Mexico opened the market for the export of meat and combined meat products (beef and pork), food preparations with meat pieces (pork and beef) and pork lard to the United States of America.

Mexico also opened the following markets: honey to the State of Kuwait; food preparation with meat content, as well as the inclusion of the use of imported raw material for the export of pork products to the Republic of Chile; bovine meat and meat products to Taiwan; imported pork pellets and bovine tallow (industrial use) to the Republic of Guatemala; and imported butterfat and apiculture products to the Republic of Costa Rica.

In the case of live animals, another opening corresponded to various wildlife specimens (birds, felines, new world porcupine, eretizontids), sloths, bears (Ursidae) and anteaters (mimercophagidae) to the Republic of India.

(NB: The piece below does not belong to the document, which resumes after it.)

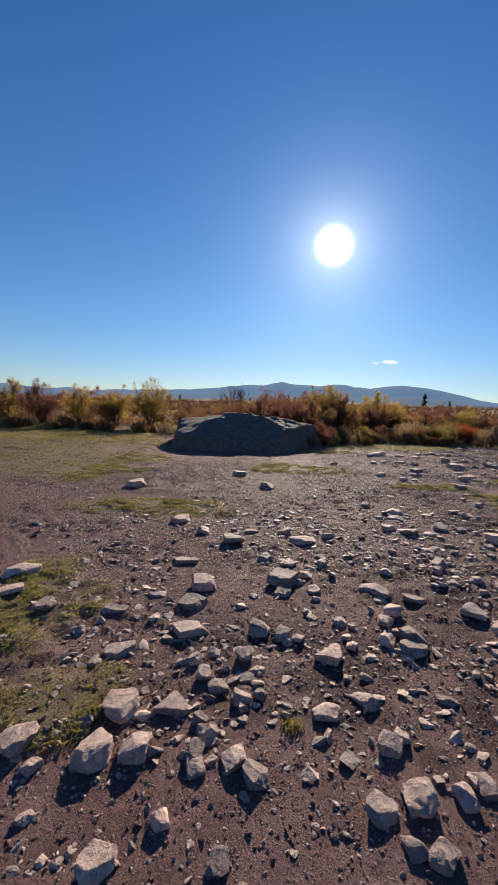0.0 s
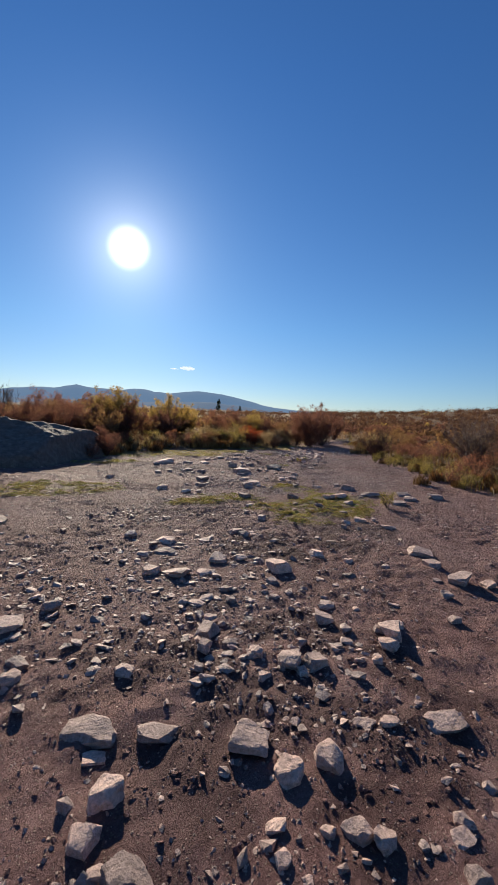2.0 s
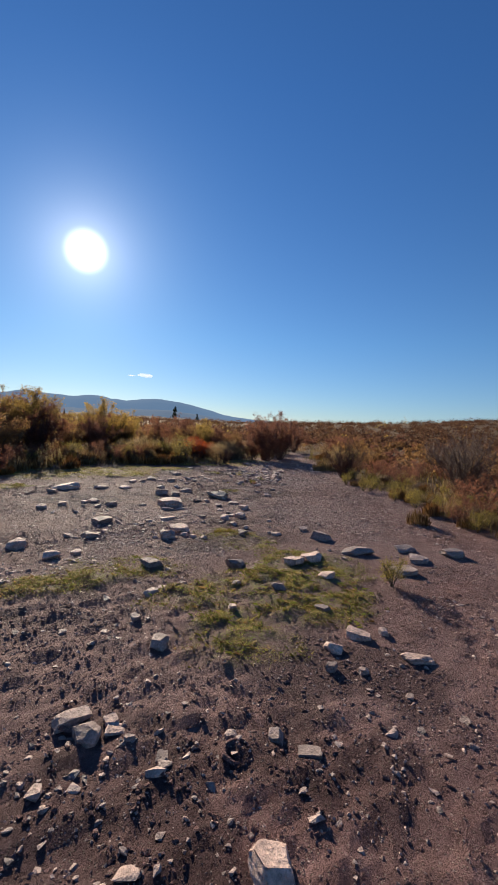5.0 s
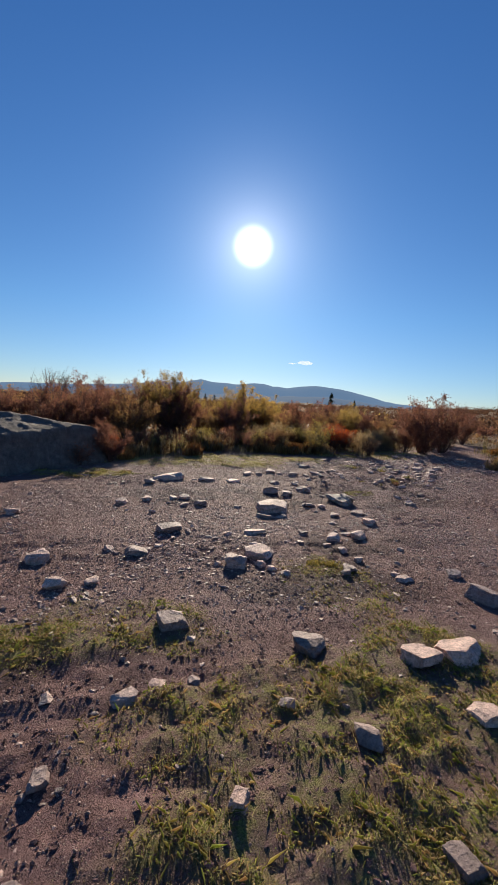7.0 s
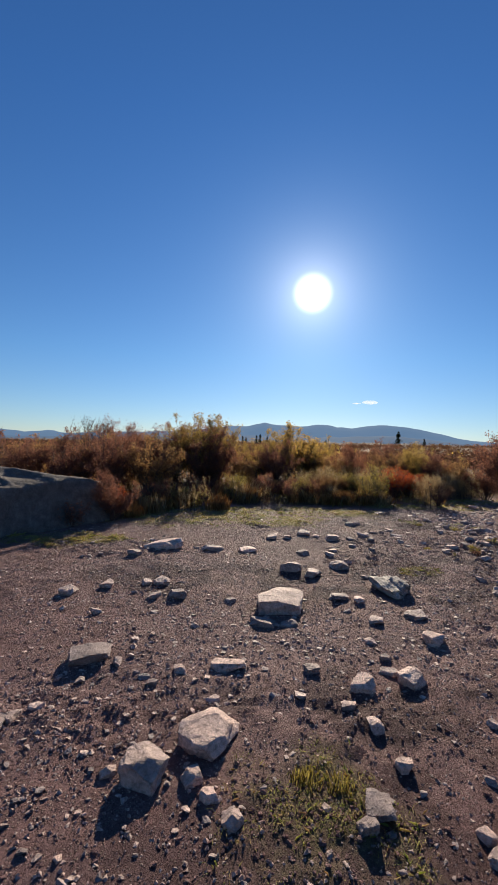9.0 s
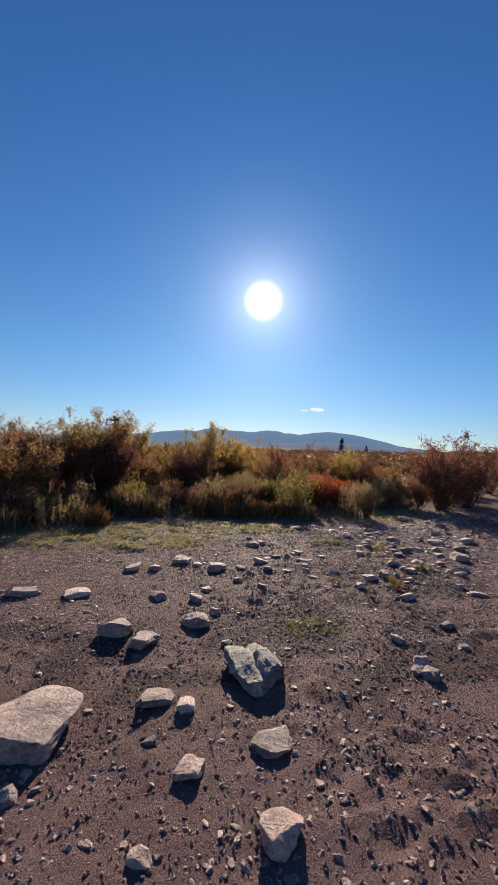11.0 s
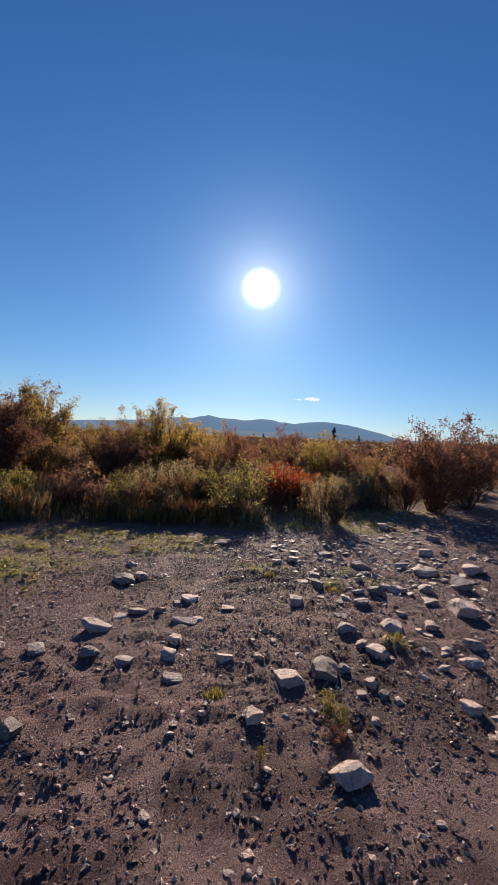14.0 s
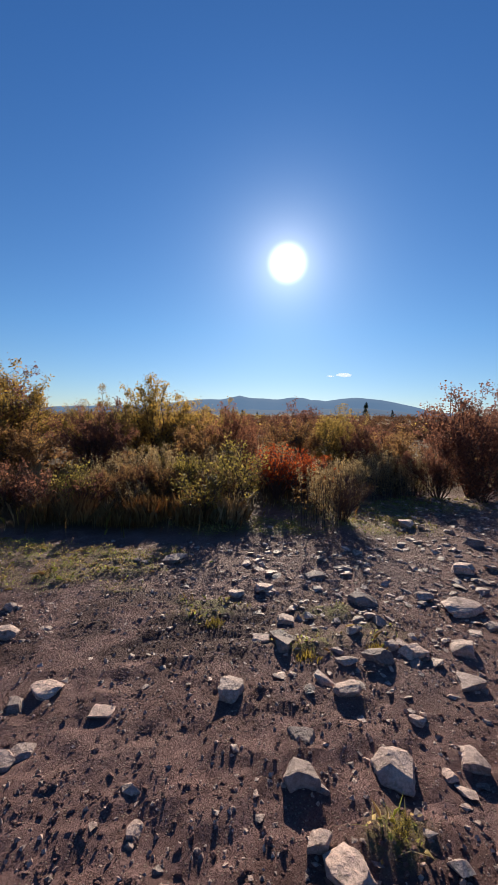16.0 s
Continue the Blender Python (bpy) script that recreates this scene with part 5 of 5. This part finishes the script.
TUSS = [proto("grass_tussock", tussock_parts(2100 + k, 0.55, 0.7, 400, m), f"{c} tussock of long dry grass", "grass", "dry grass tussocks") for k, (m, c) in enumerate(((RUSSET, "russet"), (STRAW, "straw-coloured"), (RUSSET, "russet"), (RUSSET, "russet")))]

TUFT = [proto("grass_tuft", tussock_parts(2200, 0.1, 0.16, 150, FRESH), "small tuft of fresh green grass on bare soil", "grass", "green grass tufts")]

# shrubs that stand out along the edge: kind, x, y, scale, squash
for kind, x, y, s, q in [
        (TALL[0], -5.4, 22.6, 1.05, 1.0), (TALL[1], -7.2, 22.3, 0.95, 0.85), (TALL[2], -9.0, 21.8, 0.95, 0.85), (DARK[0], -10.6, 21.2, 1.0, 0.9), (TALL[3], -12.2, 20.8, 1.0, 0.85), (DARK[1], -8.0, 23.2, 1.0, 0.85),
        (DARK[2], -13.8, 20.4, 1.0, 1.0), (ORANGE[0], -3.6, 21.8, 0.8, 0.8), (ORANGE[1], -1.4, 21.3, 0.95, 1.0), (ORANGE[2], 0.2, 21.4, 1.0, 1.0), (ORANGE[0], 1.6, 21.7, 1.1, 1.0), (DARK[2], 0.9, 23.0, 1.0, 1.0), (DARK[1], 2.6, 22.2, 0.95, 1.0),
        (TALL[1], 3.0, 22.8, 0.95, 1.0), (TALL[0], 3.95, 22.6, 1.02, 1.0), (TALL[3], 4.5, 23.9, 1.0, 1.0), (DARK[2], 3.9, 25.0, 1.1, 1.0), (TALL[2], 7.6, 25.8, 1.0, 1.0), (TALL[3], 7.0, 26.4, 0.85, 0.9), (TALL[0], 8.6, 26.2, 0.8, 0.95), (DARK[1], 8.4, 27.2, 0.85, 0.95), (ORANGE[0], 6.0, 25.8, 0.8, 1.0),
        (ORANGE[1], 8.4, 26.0, 0.8, 1.0), (TALL[1], 9.4, 28.6, 0.8, 1.0), (DARK[0], 10.3, 27.0, 0.62, 1.0), (ORANGE[2], 11.5, 26.0, 0.7, 1.0), (TALL[0], 12.9, 25.6, 0.75, 1.0), (DARK[0], 4.25, 21.6, 0.85, 1.0), (DARK[1], -0.9, 19.6, 0.72, 1.0), (DARK[0], 0.4, 19.5, 0.75, 1.0), (DARK[2], 1.7, 19.4, 0.78, 1.0), (ORANGE[1], 2.8, 19.3, 0.95, 1.0), (DARK[0], 2.75, 16.2, 0.42, 1.0), (LOWRUST[2], 2.2, 15.5, 0.6, 1.0),
        (DARK[1], 14.55, 21.9, 1.05, 1.0), (DARK[2], 15.9, 22.5, 1.0, 1.0), (DARK[0], 13.7, 21.7, 0.6, 0.9), (LOWRUST[0], 14.3, 21.2, 1.0, 0.9), (DARK[0], 9.8, 24.4, 0.72, 1.0), (ORANGE[0], 11.0, 24.2, 0.85, 1.0), (TALL[2], 12.3, 24.6, 0.62, 1.0), (DARK[2], 11.8, 26.6, 0.85, 1.0), (ORANGE[1], 9.0, 23.4, 0.8, 1.0), (DARK[1], 6.6, 23.2, 0.75, 1.0), (ORANGE[2], 5.4, 22.4, 0.75, 1.0), (TALL[1], 6.1, 24.6, 0.8, 1.0), (DARK[0], 12.9, 23.4, 0.62, 1.0), (ORANGE[1], 13.3, 23.0, 0.8, 1.0), (DARK[0], 16.7, 24.6, 0.95, 0.9), (ORANGE[2], 19.6, 28.0, 1.0, 1.0), (DARK[2], 21.2, 28.2, 0.8, 1.0), (ORANGE[0], 18.2, 27.0, 0.8, 1.0),
        (RED[0], 10.35, 21.2, 1.0, 1.0), (RED[1], 10.95, 21.5, 0.9, 0.9), (PALE[0], 10.9, 19.7, 0.7, 1.0), (BARE[0], 11.1, 19.7, 0.42, 1.0), (GOLD[1], 10.7, 19.7, 0.9, 1.0), (SMALL[1], 9.55, 20.6, 1.1, 1.0), (SMALL[0], 9.0, 19.5, 0.85, 0.9), (LOWRUST[0], 10.5, 21.7, 1.0, 1.0),
        (RED[1], 13.9, 24.5, 0.9, 0.9), (RED[0], 2.7, 16.7, 0.7, 0.9), (LOWRUST[1], 2.3, 16.6, 0.9, 1.0),
        (BARE[1], -1.3, 26.6, 1.15, 1.25), (BARE[0], 13.9, 10.9, 1.05, 1.0), (BARE[1], 13.4, 15.1, 0.75, 1.0), (DARK[0], 11.5, 7.0, 0.72, 1.0), (RED[0], 11.2, 6.5, 0.8, 1.1), (DARK[1], 12.8, 6.6, 0.8, 1.0), (BARE[0], 17.6, 14.0, 0.9, 0.9), (ORANGE[0], 16.8, 17.0, 0.7, 0.8)]:
    put(kind, x, y, s * 1.22, None, q)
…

In addition, according to the Secretariat of Agriculture, the Mexican government discharged 14 generic combinations and updated requirements for 29 livestock commodities.

Food preparations and livestock sector

From September 1, 2021 to June 30, 2022, Mexico exported to the United States a total of 718,025 head of cattle for fattening purposes (590,512 males and 127,513 females) from the states of Chihuahua, Sonora, Durango, Coahuila, Tamaulipas, Nuevo León, Veracruz and Campeche, which met the animal health requirements of the U.S. health authorities, generating an estimated 11,644 million pesos.

Likewise, the Republic of Cuba, through its National Center for Animal Health (CENASA), renewed the authorization of a company to export balanced feed for animal consumption (aquaculture) to that country and granted a new company the authorization to export the aforementioned goods, favoring the marketing of more than 6,400 tons of feed for consumption by aquaculture species.

With regard to imports, Mexico continued to monitor and follow up on cases of health emergencies for highly pathogenic avian influenza (AI) and African swine fever in European Union countries, as well as AI in Canada and the United States to modify the animal health requirements for entry into Mexico or prohibit the import of goods considered to be of high animal health risk.

Mexico continues to communicate with the various authorities of Central American countries to move forward with negotiations on the importation into Mexico of cattle for terminal fattening and immediate slaughter.